• _Dataset content_
--------------------------------------------------

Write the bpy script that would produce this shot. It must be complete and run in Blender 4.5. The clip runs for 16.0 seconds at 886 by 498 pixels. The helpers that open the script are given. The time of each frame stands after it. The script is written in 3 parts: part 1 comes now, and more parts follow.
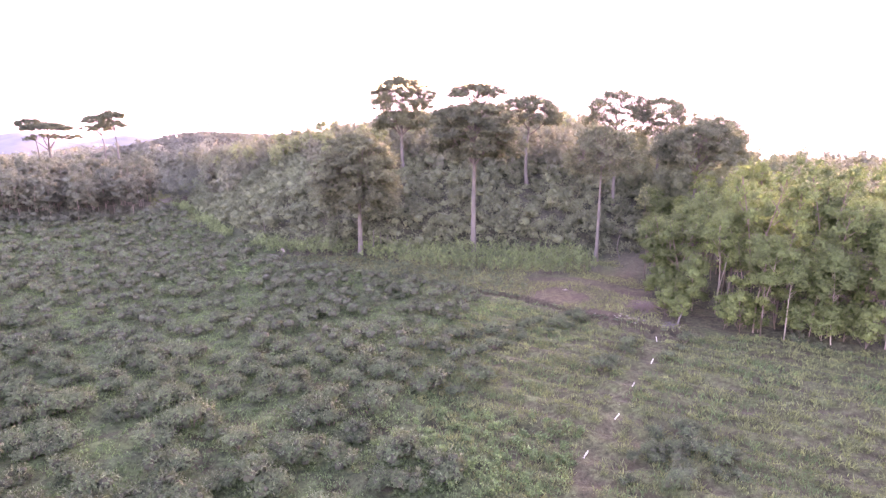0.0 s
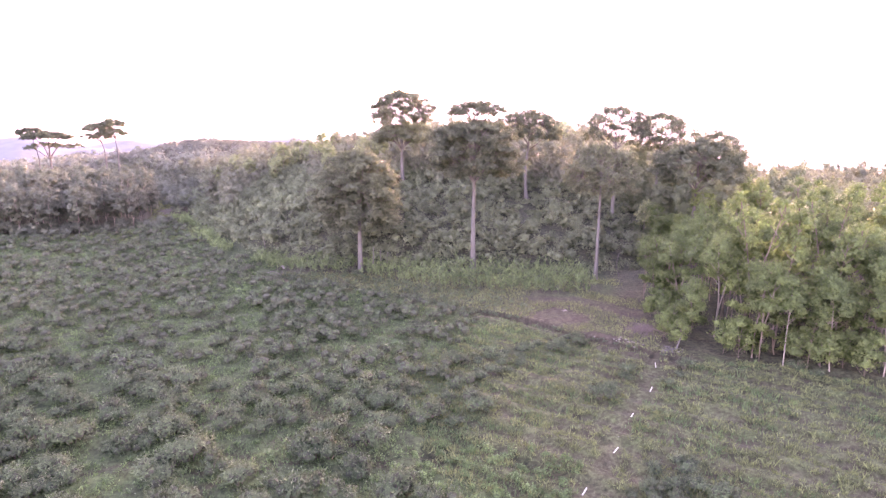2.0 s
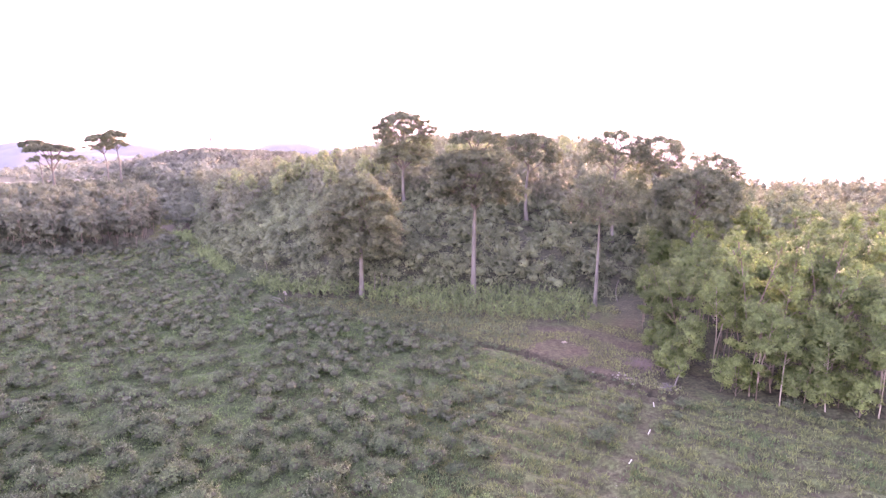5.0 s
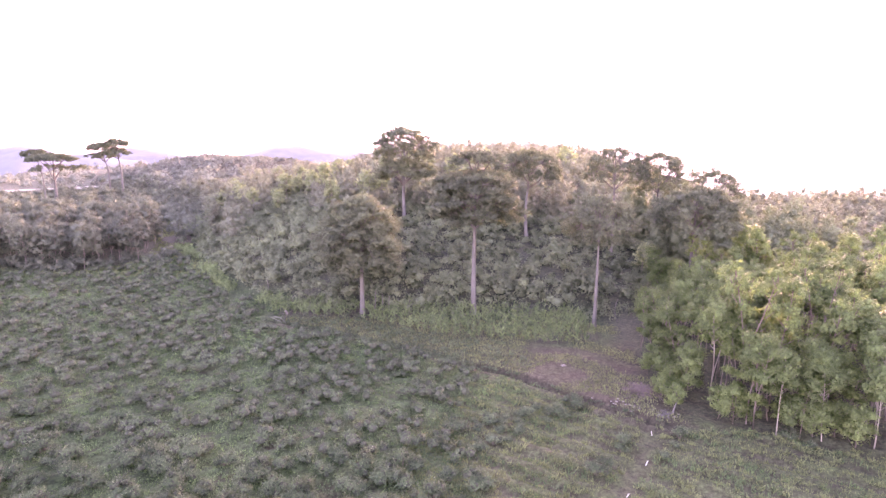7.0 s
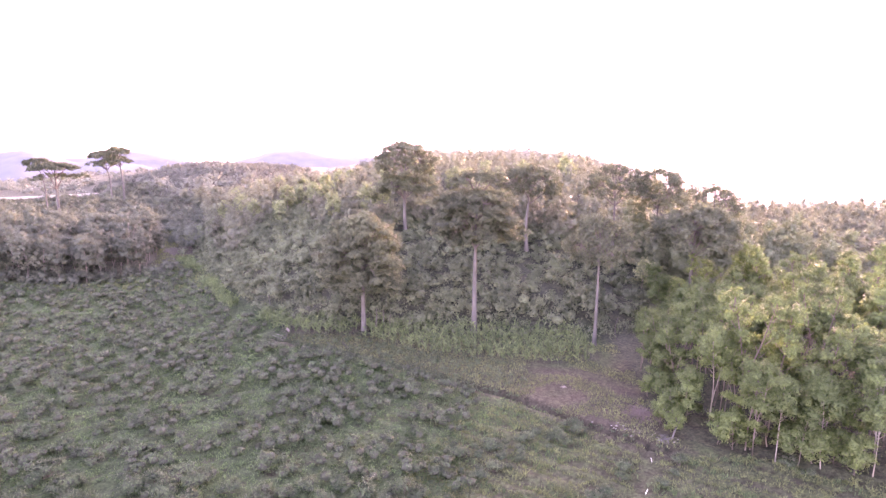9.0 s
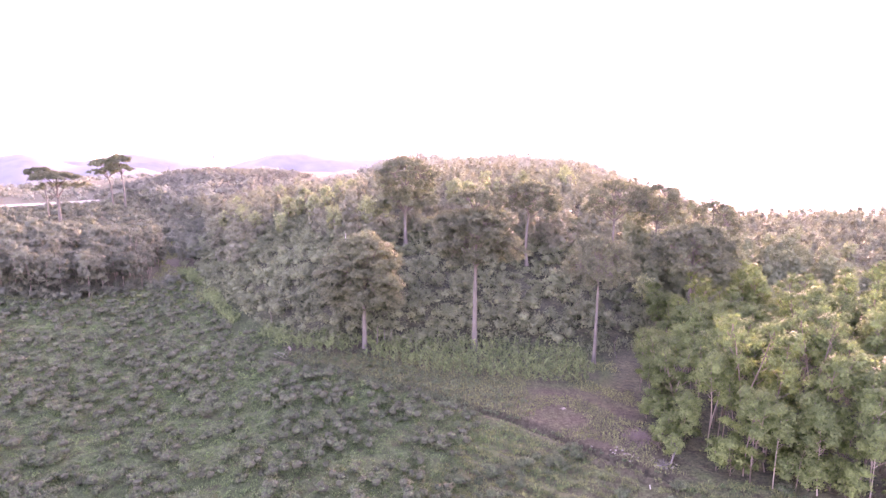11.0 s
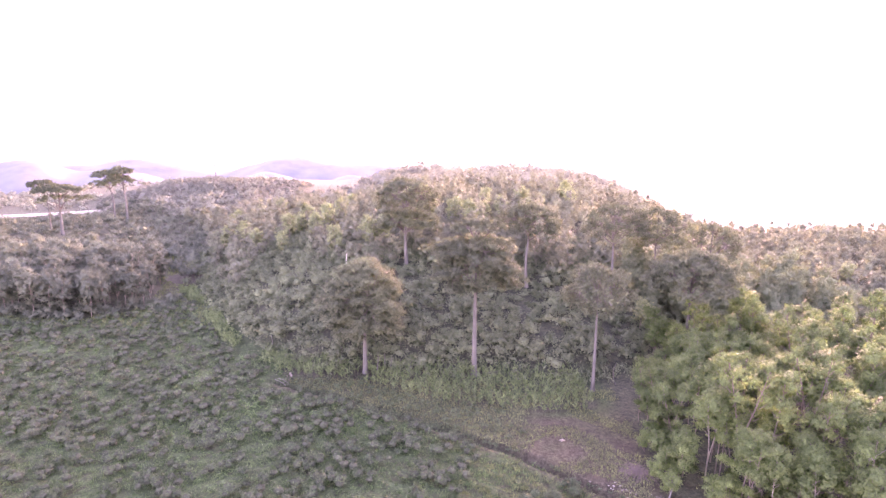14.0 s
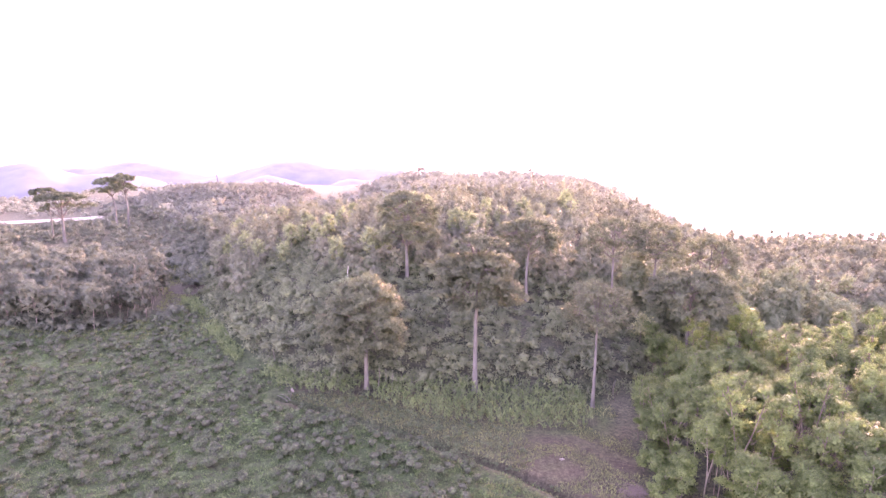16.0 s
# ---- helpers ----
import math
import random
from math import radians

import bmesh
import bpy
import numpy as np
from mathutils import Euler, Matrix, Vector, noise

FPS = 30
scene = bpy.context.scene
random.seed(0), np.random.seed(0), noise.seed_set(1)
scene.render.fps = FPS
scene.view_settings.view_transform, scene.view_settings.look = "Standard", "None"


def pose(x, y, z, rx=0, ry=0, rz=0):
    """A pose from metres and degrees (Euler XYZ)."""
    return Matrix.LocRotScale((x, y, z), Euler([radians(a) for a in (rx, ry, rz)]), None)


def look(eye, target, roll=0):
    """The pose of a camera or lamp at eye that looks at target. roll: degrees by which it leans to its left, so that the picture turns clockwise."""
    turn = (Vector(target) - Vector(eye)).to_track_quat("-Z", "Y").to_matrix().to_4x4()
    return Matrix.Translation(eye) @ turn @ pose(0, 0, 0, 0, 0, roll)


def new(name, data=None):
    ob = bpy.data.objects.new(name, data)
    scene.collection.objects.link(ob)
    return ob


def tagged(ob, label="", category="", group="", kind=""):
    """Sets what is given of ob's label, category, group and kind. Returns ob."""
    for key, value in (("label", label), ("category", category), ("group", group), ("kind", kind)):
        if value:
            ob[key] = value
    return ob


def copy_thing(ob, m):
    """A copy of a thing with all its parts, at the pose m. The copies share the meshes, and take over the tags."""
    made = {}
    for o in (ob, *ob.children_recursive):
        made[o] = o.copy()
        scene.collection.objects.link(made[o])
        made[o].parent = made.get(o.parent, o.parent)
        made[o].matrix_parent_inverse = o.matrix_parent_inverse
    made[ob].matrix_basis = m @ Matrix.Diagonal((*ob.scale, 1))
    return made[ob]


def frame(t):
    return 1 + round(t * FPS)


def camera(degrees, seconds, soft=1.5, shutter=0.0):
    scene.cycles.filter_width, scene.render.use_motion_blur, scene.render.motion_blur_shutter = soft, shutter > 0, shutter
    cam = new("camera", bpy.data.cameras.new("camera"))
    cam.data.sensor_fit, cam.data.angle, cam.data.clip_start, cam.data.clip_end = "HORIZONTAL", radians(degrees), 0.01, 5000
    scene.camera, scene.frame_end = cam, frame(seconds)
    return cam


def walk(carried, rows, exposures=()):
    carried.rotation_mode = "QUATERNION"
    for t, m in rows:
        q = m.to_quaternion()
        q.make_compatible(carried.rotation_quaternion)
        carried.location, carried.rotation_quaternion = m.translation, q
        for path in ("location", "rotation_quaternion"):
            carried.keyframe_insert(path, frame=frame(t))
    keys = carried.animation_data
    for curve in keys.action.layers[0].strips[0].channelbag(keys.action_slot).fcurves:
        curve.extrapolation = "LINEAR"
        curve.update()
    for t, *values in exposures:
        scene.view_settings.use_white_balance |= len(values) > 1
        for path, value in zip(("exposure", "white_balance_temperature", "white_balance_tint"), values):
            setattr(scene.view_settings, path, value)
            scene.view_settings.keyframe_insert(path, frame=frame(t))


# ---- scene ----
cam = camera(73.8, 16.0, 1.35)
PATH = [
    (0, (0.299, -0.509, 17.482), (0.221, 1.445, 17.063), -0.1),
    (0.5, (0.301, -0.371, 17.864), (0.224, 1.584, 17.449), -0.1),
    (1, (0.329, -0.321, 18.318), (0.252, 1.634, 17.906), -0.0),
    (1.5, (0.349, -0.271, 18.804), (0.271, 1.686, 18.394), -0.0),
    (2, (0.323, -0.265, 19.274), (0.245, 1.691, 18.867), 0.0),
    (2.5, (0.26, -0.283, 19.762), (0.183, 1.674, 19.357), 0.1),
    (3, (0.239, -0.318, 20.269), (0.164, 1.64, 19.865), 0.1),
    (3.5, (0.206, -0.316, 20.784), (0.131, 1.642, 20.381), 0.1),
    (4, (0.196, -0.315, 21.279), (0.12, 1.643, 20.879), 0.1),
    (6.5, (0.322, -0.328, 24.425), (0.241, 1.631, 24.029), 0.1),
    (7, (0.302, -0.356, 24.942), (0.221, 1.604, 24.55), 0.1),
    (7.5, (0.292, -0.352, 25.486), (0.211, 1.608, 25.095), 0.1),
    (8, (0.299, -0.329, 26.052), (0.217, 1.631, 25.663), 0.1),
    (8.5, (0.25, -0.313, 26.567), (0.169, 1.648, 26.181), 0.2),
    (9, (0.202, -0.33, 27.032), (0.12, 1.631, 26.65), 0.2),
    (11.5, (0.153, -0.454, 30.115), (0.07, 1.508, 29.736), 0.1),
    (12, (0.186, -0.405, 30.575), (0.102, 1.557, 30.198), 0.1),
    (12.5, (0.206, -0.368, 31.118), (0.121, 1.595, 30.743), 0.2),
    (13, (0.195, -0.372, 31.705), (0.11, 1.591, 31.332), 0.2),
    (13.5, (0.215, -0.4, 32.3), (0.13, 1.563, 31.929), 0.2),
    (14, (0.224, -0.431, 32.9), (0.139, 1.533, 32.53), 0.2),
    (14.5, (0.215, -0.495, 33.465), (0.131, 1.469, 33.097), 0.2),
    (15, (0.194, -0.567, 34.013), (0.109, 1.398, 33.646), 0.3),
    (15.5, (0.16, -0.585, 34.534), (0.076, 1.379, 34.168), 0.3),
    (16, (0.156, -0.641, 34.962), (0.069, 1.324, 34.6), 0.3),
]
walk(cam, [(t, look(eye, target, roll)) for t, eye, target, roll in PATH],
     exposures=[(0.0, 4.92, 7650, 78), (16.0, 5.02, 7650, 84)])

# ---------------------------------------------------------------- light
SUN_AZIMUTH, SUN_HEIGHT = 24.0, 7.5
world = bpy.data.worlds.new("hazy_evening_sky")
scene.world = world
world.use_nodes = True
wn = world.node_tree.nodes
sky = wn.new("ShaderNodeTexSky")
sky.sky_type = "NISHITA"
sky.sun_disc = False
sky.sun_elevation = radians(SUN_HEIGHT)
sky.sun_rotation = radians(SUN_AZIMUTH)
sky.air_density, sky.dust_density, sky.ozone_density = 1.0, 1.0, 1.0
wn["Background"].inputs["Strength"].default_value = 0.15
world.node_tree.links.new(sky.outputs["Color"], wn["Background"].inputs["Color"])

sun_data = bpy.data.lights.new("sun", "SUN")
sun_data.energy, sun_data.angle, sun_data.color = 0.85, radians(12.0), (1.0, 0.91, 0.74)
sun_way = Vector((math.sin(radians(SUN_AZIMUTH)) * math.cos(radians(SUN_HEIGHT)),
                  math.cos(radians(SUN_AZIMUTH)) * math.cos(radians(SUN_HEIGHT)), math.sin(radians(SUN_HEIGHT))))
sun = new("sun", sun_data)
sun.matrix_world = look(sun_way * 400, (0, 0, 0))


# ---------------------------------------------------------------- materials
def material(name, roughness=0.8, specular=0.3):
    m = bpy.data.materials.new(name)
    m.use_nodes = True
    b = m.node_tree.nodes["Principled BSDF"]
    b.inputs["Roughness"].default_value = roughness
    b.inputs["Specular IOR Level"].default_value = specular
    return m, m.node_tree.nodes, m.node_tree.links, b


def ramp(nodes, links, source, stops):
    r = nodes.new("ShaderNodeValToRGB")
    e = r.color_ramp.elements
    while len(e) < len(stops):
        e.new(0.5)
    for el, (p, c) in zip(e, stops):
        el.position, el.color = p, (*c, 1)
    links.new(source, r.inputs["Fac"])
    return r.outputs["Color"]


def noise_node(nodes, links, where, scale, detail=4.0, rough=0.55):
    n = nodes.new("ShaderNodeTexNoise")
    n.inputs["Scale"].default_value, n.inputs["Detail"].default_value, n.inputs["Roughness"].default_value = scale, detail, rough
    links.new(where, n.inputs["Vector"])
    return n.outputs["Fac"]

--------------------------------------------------

• _Set problem_
Pick out, from the lines above, every one that contains the string "Vector".

• _Solution to this exercise_
from mathutils import Euler, Matrix, Vector, noise
    turn = (Vector(target) - Vector(eye)).to_track_quat("-Z", "Y").to_matrix().to_4x4()
sun_way = Vector((math.sin(radians(SUN_AZIMUTH)) * math.cos(radians(SUN_HEIGHT)),
    links.new(where, n.inputs["Vector"])